**Exercise aim**
Go through the data below. Pull out every line that has the word "roll".

**Source records**
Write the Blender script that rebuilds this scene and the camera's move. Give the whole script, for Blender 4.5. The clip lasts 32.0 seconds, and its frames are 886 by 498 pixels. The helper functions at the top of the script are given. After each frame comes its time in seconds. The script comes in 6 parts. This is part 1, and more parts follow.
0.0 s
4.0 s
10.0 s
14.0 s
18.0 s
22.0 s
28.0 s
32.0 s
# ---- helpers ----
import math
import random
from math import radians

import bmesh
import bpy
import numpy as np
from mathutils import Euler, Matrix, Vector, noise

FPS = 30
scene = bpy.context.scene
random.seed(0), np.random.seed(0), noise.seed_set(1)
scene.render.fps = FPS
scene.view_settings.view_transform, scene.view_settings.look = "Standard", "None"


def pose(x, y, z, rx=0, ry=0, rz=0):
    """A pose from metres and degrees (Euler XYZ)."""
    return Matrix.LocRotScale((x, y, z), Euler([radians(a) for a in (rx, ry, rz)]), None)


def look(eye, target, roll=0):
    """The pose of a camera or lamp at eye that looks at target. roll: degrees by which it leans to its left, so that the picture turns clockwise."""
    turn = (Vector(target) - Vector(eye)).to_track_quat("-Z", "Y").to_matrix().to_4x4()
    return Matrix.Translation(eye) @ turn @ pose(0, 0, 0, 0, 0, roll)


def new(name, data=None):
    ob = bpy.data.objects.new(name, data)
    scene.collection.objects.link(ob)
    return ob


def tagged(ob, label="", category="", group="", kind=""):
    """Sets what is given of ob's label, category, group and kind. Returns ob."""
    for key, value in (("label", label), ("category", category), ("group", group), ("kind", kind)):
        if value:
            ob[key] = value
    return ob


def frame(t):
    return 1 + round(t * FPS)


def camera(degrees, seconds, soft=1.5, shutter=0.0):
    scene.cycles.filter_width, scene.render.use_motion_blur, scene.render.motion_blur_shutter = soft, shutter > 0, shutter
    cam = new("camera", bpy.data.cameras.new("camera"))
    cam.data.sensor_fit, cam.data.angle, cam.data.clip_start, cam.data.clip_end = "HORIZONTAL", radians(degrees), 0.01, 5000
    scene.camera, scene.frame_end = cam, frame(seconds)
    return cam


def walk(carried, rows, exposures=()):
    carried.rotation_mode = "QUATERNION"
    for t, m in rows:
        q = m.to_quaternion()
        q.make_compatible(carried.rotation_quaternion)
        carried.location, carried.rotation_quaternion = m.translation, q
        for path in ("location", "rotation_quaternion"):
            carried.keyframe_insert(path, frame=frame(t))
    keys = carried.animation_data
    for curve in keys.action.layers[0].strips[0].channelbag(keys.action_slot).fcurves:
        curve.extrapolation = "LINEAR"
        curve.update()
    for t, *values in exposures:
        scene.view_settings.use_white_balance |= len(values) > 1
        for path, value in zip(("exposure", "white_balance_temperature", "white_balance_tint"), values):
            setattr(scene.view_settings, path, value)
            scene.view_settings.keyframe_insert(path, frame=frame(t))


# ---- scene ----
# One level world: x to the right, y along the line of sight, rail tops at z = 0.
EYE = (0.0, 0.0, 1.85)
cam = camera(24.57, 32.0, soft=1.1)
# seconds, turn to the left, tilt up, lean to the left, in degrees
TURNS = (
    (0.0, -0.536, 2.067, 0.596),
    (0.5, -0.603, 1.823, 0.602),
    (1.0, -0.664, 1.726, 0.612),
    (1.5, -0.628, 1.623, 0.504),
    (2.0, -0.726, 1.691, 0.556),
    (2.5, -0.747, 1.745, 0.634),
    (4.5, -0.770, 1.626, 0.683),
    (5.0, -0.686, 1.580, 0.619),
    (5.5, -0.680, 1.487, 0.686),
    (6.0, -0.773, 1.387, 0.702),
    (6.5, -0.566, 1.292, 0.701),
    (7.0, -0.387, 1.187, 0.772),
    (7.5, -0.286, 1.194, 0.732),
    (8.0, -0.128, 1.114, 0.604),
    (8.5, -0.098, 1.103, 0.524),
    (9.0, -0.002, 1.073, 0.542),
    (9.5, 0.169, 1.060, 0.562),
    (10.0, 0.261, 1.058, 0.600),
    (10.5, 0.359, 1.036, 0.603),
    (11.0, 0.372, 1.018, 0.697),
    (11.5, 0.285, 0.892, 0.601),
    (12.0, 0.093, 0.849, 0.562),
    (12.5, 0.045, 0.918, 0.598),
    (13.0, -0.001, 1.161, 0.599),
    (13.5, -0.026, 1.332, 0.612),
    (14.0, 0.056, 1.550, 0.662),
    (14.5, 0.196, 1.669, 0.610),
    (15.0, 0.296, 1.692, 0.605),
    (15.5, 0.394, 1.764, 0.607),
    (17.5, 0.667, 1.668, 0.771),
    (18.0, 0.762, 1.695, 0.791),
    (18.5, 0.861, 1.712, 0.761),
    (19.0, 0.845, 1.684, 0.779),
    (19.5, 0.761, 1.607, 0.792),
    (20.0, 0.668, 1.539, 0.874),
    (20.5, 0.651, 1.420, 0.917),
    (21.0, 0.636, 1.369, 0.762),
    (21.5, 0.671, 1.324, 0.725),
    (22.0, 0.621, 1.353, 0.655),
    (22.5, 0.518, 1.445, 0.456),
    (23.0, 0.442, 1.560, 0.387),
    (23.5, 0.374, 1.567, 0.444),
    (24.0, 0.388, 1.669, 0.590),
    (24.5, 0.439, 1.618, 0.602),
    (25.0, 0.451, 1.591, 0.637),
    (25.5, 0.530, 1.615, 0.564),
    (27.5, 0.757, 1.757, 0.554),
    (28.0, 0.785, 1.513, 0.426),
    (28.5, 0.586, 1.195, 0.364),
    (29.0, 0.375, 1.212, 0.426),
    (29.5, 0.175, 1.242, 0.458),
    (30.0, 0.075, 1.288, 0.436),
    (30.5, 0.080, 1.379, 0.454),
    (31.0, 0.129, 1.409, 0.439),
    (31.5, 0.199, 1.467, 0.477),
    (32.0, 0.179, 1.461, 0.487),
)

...

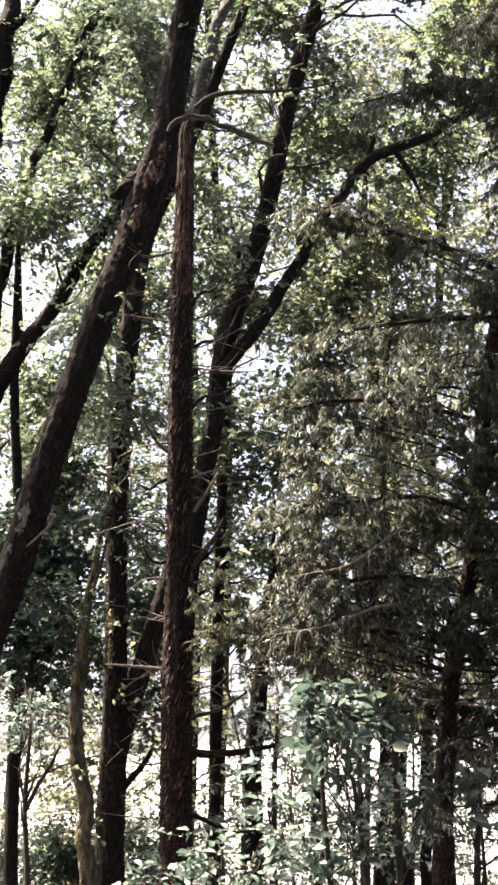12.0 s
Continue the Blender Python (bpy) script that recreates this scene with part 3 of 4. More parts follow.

**Exercise response**
def look(eye, target, roll=0):
    """The pose of a camera or lamp at eye that looks at target. roll: degrees by which it leans to its left, so that the picture turns clockwise."""
    return Matrix.Translation(eye) @ turn @ pose(0, 0, 0, 0, 0, roll)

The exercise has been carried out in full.